##### Exercise input #####

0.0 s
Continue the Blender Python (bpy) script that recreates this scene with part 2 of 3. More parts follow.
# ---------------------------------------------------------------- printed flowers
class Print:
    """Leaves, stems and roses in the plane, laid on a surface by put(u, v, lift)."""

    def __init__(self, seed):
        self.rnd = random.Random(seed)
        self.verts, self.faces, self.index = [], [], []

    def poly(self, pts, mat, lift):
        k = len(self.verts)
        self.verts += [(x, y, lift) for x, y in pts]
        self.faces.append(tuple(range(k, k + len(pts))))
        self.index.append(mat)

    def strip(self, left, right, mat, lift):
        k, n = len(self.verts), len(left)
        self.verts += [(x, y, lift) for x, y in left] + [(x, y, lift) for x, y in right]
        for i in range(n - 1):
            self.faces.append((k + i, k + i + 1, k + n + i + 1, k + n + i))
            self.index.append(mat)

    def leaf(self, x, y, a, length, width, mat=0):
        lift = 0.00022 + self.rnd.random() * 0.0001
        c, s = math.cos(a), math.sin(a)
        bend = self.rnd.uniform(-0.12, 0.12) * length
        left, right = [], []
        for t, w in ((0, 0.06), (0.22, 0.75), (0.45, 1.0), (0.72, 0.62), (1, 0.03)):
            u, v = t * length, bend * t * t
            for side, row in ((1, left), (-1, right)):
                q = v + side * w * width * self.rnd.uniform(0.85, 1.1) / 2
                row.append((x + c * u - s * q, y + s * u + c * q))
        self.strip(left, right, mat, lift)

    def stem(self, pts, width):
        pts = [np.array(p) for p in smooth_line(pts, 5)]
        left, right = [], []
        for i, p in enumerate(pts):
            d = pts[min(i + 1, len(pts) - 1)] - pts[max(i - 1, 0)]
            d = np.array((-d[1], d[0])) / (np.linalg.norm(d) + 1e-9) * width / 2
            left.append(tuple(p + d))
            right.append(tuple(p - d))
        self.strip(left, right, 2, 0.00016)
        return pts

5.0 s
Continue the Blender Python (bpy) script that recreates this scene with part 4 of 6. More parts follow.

#####

-- What the exercise asks --
Print the material once more, exactly.

-- Exercise response --
0.0 s
Continue the Blender Python (bpy) script that recreates this scene with part 2 of 3. More parts follow.
# ---------------------------------------------------------------- printed flowers
class Print:
    """Leaves, stems and roses in the plane, laid on a surface by put(u, v, lift)."""

    def __init__(self, seed):
        self.rnd = random.Random(seed)
        self.verts, self.faces, self.index = [], [], []

    def poly(self, pts, mat, lift):
        k = len(self.verts)
        self.verts += [(x, y, lift) for x, y in pts]
        self.faces.append(tuple(range(k, k + len(pts))))
        self.index.append(mat)

    def strip(self, left, right, mat, lift):
        k, n = len(self.verts), len(left)
        self.verts += [(x, y, lift) for x, y in left] + [(x, y, lift) for x, y in right]
        for i in range(n - 1):
            self.faces.append((k + i, k + i + 1, k + n + i + 1, k + n + i))
            self.index.append(mat)

    def leaf(self, x, y, a, length, width, mat=0):
        lift = 0.00022 + self.rnd.random() * 0.0001
        c, s = math.cos(a), math.sin(a)
        bend = self.rnd.uniform(-0.12, 0.12) * length
        left, right = [], []
        for t, w in ((0, 0.06), (0.22, 0.75), (0.45, 1.0), (0.72, 0.62), (1, 0.03)):
            u, v = t * length, bend * t * t
            for side, row in ((1, left), (-1, right)):
                q = v + side * w * width * self.rnd.uniform(0.85, 1.1) / 2
                row.append((x + c * u - s * q, y + s * u + c * q))
        self.strip(left, right, mat, lift)

    def stem(self, pts, width):
        pts = [np.array(p) for p in smooth_line(pts, 5)]
        left, right = [], []
        for i, p in enumerate(pts):
            d = pts[min(i + 1, len(pts) - 1)] - pts[max(i - 1, 0)]
            d = np.array((-d[1], d[0])) / (np.linalg.norm(d) + 1e-9) * width / 2
            left.append(tuple(p + d))
            right.append(tuple(p - d))
        self.strip(left, right, 2, 0.00016)
        return pts

5.0 s
Continue the Blender Python (bpy) script that recreates this scene with part 4 of 6. More parts follow.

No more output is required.